Menurut PT Sucofindo selaku surveyor yang ditunjuk Kemendag menyatakan utang rafaksi pemerintah terhadap pelaku usaha minyak goreng dan peritel adalah sebesar Rp 474 miliar. Sedangkan, tagihan yang diklaim para pelaku usaha sebesar Rp 812 miliar.
Masalah muncul lantaran pemerintah telah mencabut Peraturan Menteri Perdagangan (Permendag) No 1/2022 tentang Penyediaan Minyak Goreng Kemasan Sederhana Untuk Kebutuhan Masyarakat dalam Kerangka Pembiayaan oleh Badan Pengelola Dana Perkebunan Kelapa Sawit yang menjadi payung hukum program tersebut. Dan menggantinya dengan Permendag No 3/2022 tentang Penyediaan Minyak Goreng Kemasan Untuk Kebutuhan Masyarakat Dalam Kerangka Pembiayaan oleh Badan Pengelola Dana Perkebunan Kelapa Sawit. Yang juga telah dicabut dengan Permendag No. 6 Tahun 2022 tentang Penetapan Harga Eceran Tertinggi Minyak Goreng Sawit.

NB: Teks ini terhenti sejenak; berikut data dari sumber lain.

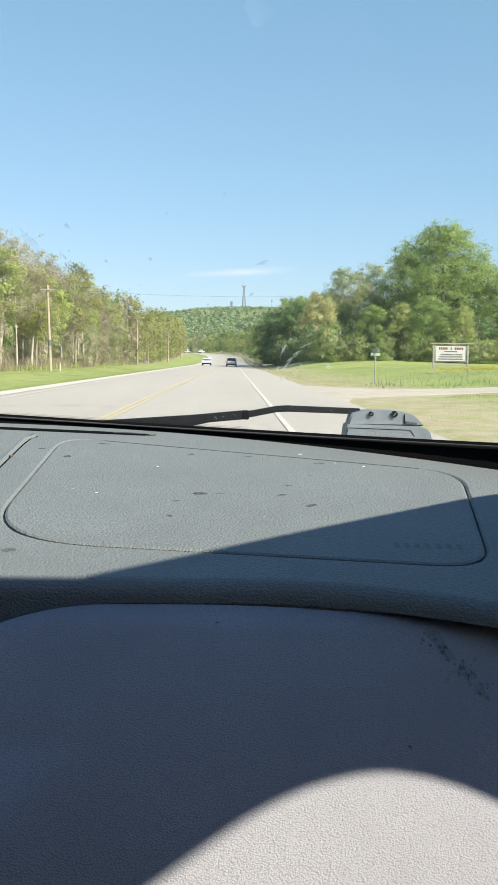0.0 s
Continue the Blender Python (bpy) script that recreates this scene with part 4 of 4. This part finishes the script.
# ---- the car that the camera rides in ----
EYE = 1.22  # everything in the car is laid out from this height
car = thing("car_interior", "car seen from the passenger seat with a dusty grey dashboard", "car", at=pose(0, 13.4, 0))


def deck(x, y, up=0.0):
    """A place on the sloping top of the dashboard."""
    return (x, y, EYE - 0.231 + 0.14 * y + up)


def front_edge(x):
    return 1.10 - 0.42 * (x + 0.42) ** 2


def rear_edge(x):
    return 0.578 - 1.1 * max(0.0, x) ** 2


dashboard = new("dashboard")
dashboard.parent = car
tagged(dashboard, "grained grey vinyl dashboard with dust, scuffs and lint")

LID = rounded([(-0.207, 1.019), (0.247, 0.877), (0.200, 0.607), (-0.206, 0.661)], [0.05, 0.055, 0.045, 0.10], 10)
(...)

Akibatnya, untuk pelaksanaan pembayaran, pemerintah lalu meminta pandangan hukum dari Kejaksaan Agung (Kejagung) dan verifikasi dari Badan Pengawasan Keuangan dan Pembangunan (BPKP).
Di sisi lain, pada hari Senin (17/7/2023) lalu, BPKP mengaku telah memberikan laporan terkait hasil audit utang rafaksi minyak goreng kepada Kemendag.
"Laporan sudah kami sampaikan ke Kemendag, silahkan hubungi Pak Isy Karim Dirjen PDN (Direktur Jenderal Perdagangan Dalam Negeri) ya," kata Deputi Bidang Pengawasan Instansi Pemerintah Bidang Perekonomian dan Kemaritiman BPKP Salamat Simanullang kepada CNBC Indonesia, Senin (17/7/2023).
Salamat mengungkapkan pihaknya tidak dapat melakukan audit lagi, karena tidak ada wewenang di dalam regulasinya. Adapun keputusan berikutnya, kata dia, berada di tangan Kemendag selaku pihak yang berhutang.
"Intinya, kami tidak dapat melakukan audit lagi karena tidak ada wewenang di regulasinya. Keputusan berikutnya tergantung Kemendag," kata Salamat.